Albert's ACT® Reading course is separated into 2 tabs: The Practice Tab and the Assessment Tab.
Practice Tab
Albert's ACT® Reading multiple choice questions located in the Practice tab are organized according to the passage genres listed in the table below.
Theme | Description |
---|
Social Science | Passages focus on current and past significant social events. Questions focus on the larger context, supporting details, inferences, vocabulary, and text development. |
Natural Sciences | This theme offers high-interest, complex texts that address a myriad of current and past scientific breakthroughs, topics of research, and discussions.
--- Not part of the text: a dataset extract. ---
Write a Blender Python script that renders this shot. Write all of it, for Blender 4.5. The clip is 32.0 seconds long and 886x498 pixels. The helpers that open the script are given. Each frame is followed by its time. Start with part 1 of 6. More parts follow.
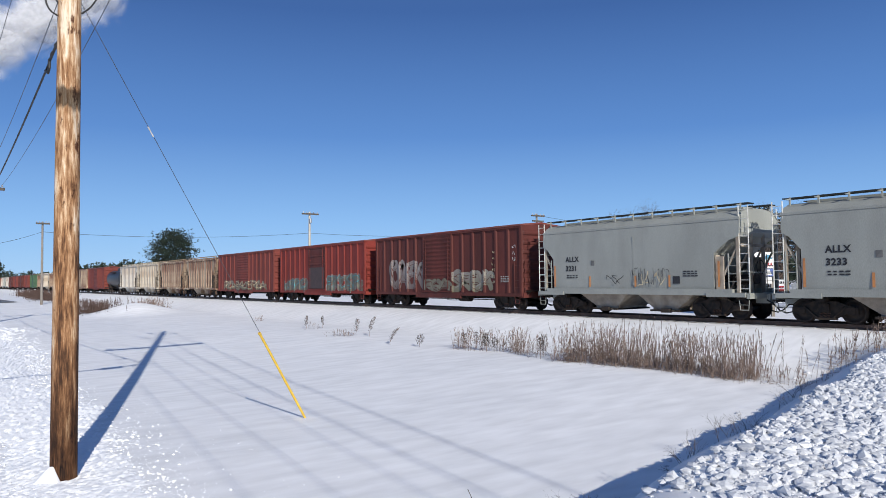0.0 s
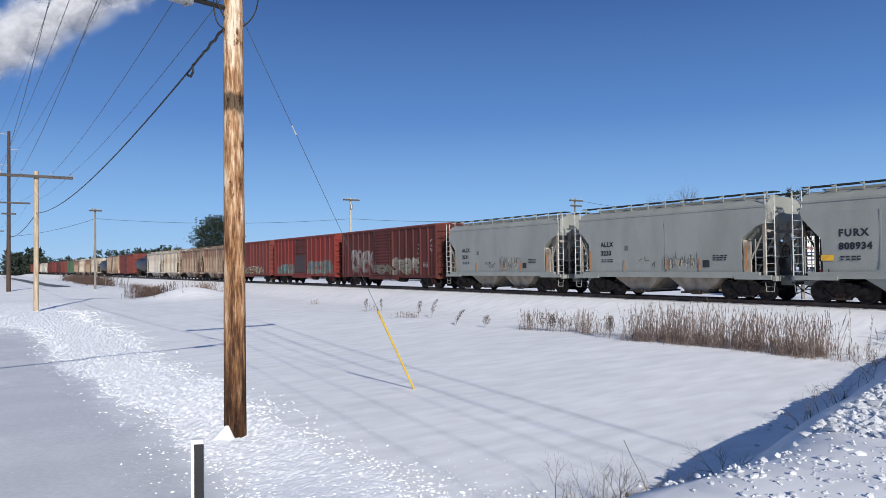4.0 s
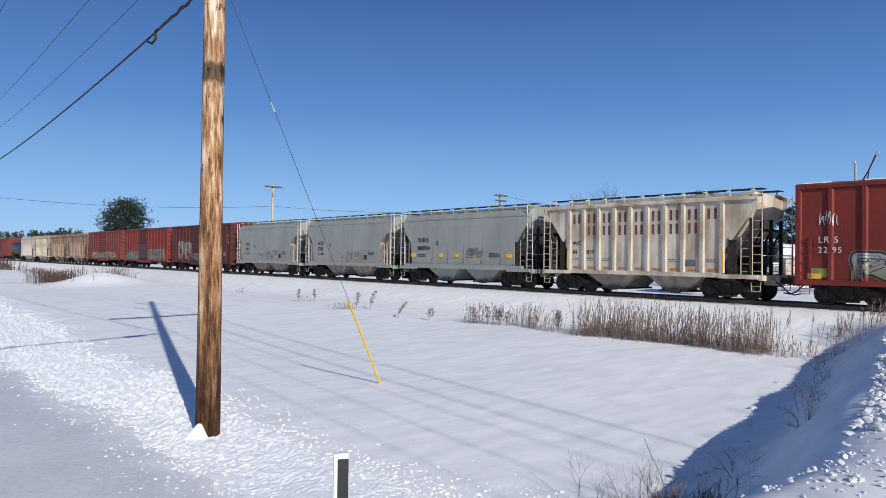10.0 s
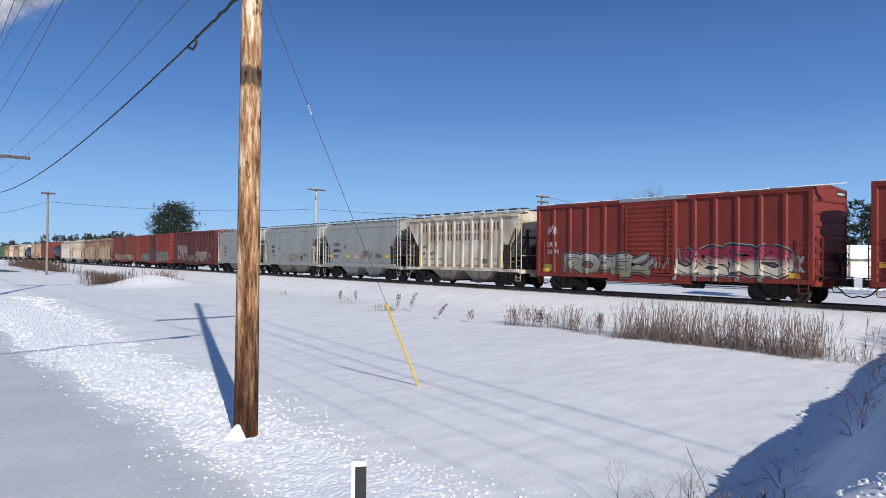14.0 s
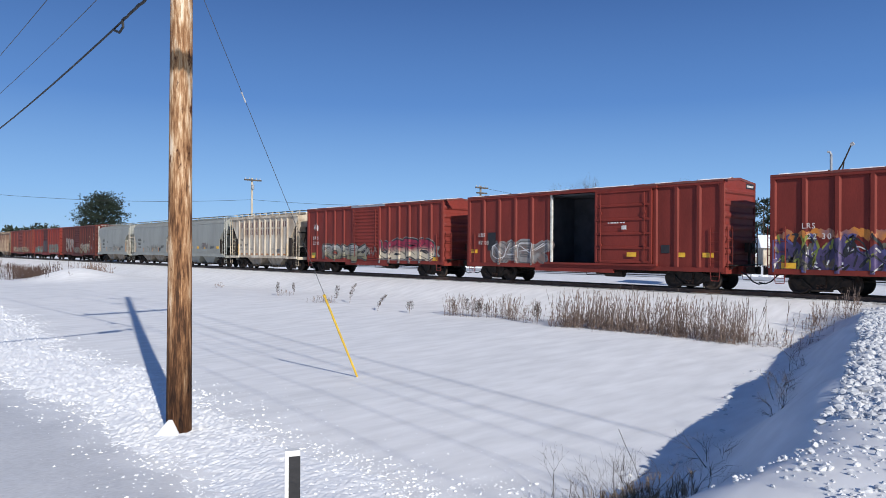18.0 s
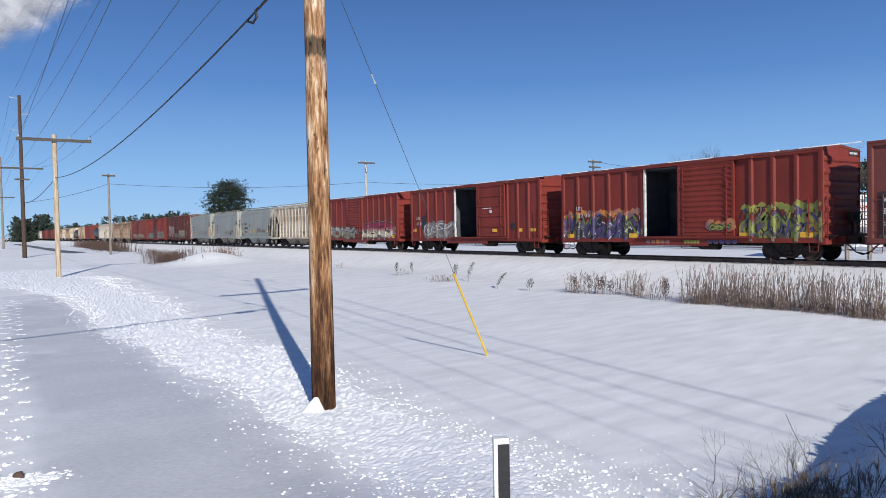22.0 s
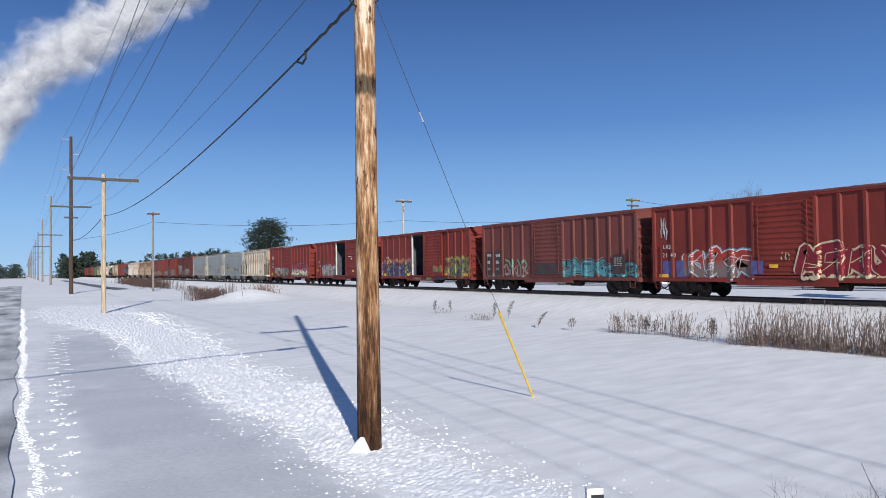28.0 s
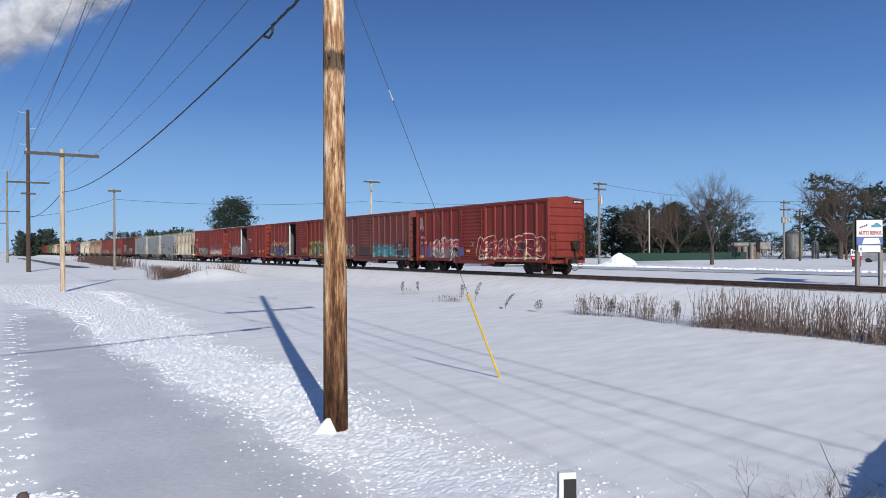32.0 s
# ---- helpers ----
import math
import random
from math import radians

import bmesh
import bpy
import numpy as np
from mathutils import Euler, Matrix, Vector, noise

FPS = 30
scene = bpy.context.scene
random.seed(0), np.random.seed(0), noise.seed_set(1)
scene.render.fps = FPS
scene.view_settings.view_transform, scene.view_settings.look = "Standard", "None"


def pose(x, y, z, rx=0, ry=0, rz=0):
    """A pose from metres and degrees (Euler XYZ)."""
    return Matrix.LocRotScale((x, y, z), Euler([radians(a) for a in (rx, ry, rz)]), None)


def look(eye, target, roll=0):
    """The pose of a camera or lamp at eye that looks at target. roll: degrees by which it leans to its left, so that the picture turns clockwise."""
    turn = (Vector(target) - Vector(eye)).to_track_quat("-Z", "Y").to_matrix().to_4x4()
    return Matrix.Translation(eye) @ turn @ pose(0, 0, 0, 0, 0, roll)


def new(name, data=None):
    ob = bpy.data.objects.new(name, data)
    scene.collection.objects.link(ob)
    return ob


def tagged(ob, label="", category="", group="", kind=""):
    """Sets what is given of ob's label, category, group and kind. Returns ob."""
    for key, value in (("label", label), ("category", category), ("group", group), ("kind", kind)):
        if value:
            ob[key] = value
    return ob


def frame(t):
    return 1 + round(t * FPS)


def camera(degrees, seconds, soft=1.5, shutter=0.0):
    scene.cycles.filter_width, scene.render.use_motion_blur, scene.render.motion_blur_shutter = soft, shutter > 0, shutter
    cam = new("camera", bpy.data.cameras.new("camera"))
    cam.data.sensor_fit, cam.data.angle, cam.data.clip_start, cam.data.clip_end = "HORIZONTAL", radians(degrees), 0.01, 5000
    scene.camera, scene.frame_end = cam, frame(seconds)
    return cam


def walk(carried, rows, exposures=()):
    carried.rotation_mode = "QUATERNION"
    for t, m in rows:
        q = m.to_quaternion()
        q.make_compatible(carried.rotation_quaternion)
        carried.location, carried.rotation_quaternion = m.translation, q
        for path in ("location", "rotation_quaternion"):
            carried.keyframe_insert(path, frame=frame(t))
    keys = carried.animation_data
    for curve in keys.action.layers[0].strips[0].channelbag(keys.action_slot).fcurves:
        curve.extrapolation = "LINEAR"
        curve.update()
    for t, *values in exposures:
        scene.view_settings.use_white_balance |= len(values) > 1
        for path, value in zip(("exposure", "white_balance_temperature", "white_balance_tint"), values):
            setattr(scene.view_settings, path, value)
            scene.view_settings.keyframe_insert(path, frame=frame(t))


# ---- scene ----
cam = camera(64.2, 32.0, soft=0.75)
PATH = [
    (0, (-1.711, -12.043, 2.934), (-0.532, -10.431, 3.022), -0.6),
    (0.5, (-2.117, -12.2, 2.92), (-0.993, -10.548, 3.004), 0.1),
    (1, (-2.562, -12.413, 2.928), (-1.502, -10.719, 2.995), 0.6),
    (1.5, (-2.923, -12.568, 2.937), (-1.904, -10.847, 2.984), 0.9),
    (2, (-3.211, -12.668, 2.923), (-2.208, -10.938, 2.953), 0.9),
    (2.5, (-3.449, -12.643, 2.921), (-2.427, -10.924, 2.95), 0.6),
    (3, (-3.719, -12.506, 2.938), (-2.661, -10.809, 2.974), 0.2),
    (3.5, (-3.778, -12.28, 2.919), (-2.686, -10.605, 2.96), -0.3),
    (4, (-3.84, -12.128, 2.911), (-2.721, -10.471, 2.957), -0.7),
    (4.5, (-4.008, -11.913, 2.932), (-2.86, -10.277, 2.987), -0.9),
    (6.5, (-4.373, -11.202, 2.907), (-3.181, -9.599, 3.012), 0.2),
    (7, (-4.46, -11.119, 2.906), (-3.276, -9.51, 3.001), 0.2),
    (7.5, (-4.559, -10.995, 2.885), (-3.376, -9.384, 2.965), -0.0),
    (8, (-4.603, -10.971, 2.884), (-3.405, -9.371, 2.949), -0.1),
    (8.5, (-4.585, -10.96, 2.886), (-3.352, -9.386, 2.933), 0.0),
    (9, (-4.57, -10.935, 2.873), (-3.295, -9.395, 2.904), 0.2),
    (9.5, (-4.555, -10.889, 2.871), (-3.247, -9.376, 2.891), 0.5),
    (10, (-4.574, -10.914, 2.88), (-3.264, -9.404, 2.904), 0.7),
    (10.5, (-4.594, -10.894, 2.892), (-3.298, -9.371, 2.921), 1.0),
    (11, (-4.595, -10.877, 2.883), (-3.325, -9.333, 2.912), 1.1),
    (11.5, (-4.543, -10.9, 2.886), (-3.299, -9.334, 2.912), 1.3),
    (12, (-4.478, -10.916, 2.886), (-3.25, -9.338, 2.906), 1.4),
    (12.5, (-4.433, -10.895, 2.88), (-3.212, -9.311, 2.899), 1.2),
    (13, (-4.415, -10.899, 2.881), (-3.195, -9.314, 2.901), 0.9),
    (13.5, (-4.417, -10.896, 2.881), (-3.195, -9.313, 2.907), 0.6),
    (15.5, (-4.455, -10.892, 2.88), (-3.251, -9.295, 2.91), 0.8),
    (16, (-4.446, -10.874, 2.867), (-3.227, -9.289, 2.895), 0.8),
    (16.5, (-4.427, -10.895, 2.872), (-3.175, -9.335, 2.894), 0.6),
    (17, (-4.419, -10.903, 2.872), (-3.125, -9.378, 2.889), 0.4),
    (17.5, (-4.416, -10.915, 2.866), (-3.086, -9.421, 2.879), 0.4),
    (18, (-4.402, -10.903, 2.861), (-3.053, -9.426, 2.865), 0.3),
    (18.5, (-4.427, -10.931, 2.871), (-3.081, -9.452, 2.868), 0.5),
    (19, (-4.407, -10.897, 2.86), (-3.086, -9.395, 2.851), 0.4),
    (19.5, (-4.431, -10.909, 2.868), (-3.157, -9.367, 2.854), -0.0),
    (20, (-4.463, -10.837, 2.867), (-3.24, -9.254, 2.85), -0.6),
    (20.5, (-4.521, -10.718, 2.871), (-3.337, -9.106, 2.848), -1.3),
    (21, (-4.589, -10.58, 2.852), (-3.431, -8.95, 2.817), -1.6),
    (21.5, (-4.615, -10.538, 2.849), (-3.48, -8.893, 2.802), -1.5),
    (22, (-4.608, -10.49, 2.859), (-3.502, -8.824, 2.803), -1.1),
    (22.5, (-4.554, -10.385, 2.853), (-3.474, -8.702, 2.795), -0.6),
    (23, (-4.534, -10.376, 2.857), (-3.472, -8.683, 2.801), -0.2),
    (23.5, (-4.534, -10.366, 2.853), (-3.469, -8.673, 2.799), -0.1),
    (24, (-4.546, -10.372, 2.856), (-3.472, -8.685, 2.813), -0.2),
    (24.5, (-4.587, -10.313, 2.852), (-3.512, -8.626, 2.827), -0.5),
    (25, (-4.636, -10.269, 2.847), (-3.567, -8.578, 2.849), -0.7),
    (25.5, (-4.664, -10.253, 2.855), (-3.607, -8.555, 2.886), -0.9),
    (26, (-4.692, -10.245, 2.85), (-3.645, -8.542, 2.904), -0.9),
    (26.5, (-4.714, -10.256, 2.85), (-3.676, -8.548, 2.916), -0.9),
    (28.5, (-4.709, -10.261, 2.843), (-3.687, -8.543, 2.888), -0.8),
    (29, (-4.706, -10.258, 2.846), (-3.678, -8.543, 2.878), -0.8),
    (29.5, (-4.705, -10.248, 2.836), (-3.667, -8.538, 2.857), -0.7),
    (30, (-4.707, -10.243, 2.835), (-3.658, -8.54, 2.845), -0.7),
    (30.5, (-4.705, -10.241, 2.836), (-3.643, -8.546, 2.838), -0.6),
    (31, (-4.697, -10.233, 2.834), (-3.621, -8.548, 2.831), -0.5),
    (31.5, (-4.697, -10.227, 2.833), (-3.607, -8.55, 2.83), -0.3),
    (32, (-4.673, -10.166, 2.834), (-3.573, -8.497, 2.835), -0.3),
]
walk(cam, [(t, look(eye, target, roll)) for t, eye, target, roll in PATH], exposures=((0, 0.05), (1, 0.08), (2, -0.07), (4, -0.04), (7, 0.02), (9, -0.02), (13, 0.0), (19, 0.0), (24, -0.03), (26, -0.02), (30, -0.08), (32, -0.11)))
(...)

Questions focus on close reading skills and analysis. |
Literary Narrative and Prose Fiction | Students will read portions of literature from some of the most well-known literary texts from past and present. Again, questions will ask students to read closely, think critically, and carefully approach each question. |
Humanities | Magazine articles, scholarly work, and critiques are some of the many different types of texts students will encounter in this rigorous, relevant theme. |
Paired Passages | This unique theme allows students to compare, contrast, and make connections between two different texts on the same topic. Students will encounter one set of paired passage on the actual ACT® Reading exam. Questions and passages address social science, natural sciences, literary narrative and prose fiction, and humanities. |
Assessments Tab
Albert's ACT® Reading multiple choice questions located in the
Assessments tab are organized in 2 themes: topic quizzes based on the skills set forth in ACT®'s
Reading Test Description and full-length Practice Exams.
The Topic Quizzes focus on the topics listed below:
- Arguments
- Central Ideas, Themes, and Summaries
- Close Reading
- Purpose and Point of View
- Relationships
- Text Structure
- Word Meanings and Word Choice
The 5 Full-Length Practice Exams cover all the skills and standards assessed on the ACT® Reading test, include 40 questions, and mimic the rigor, length, and style of the actual exam.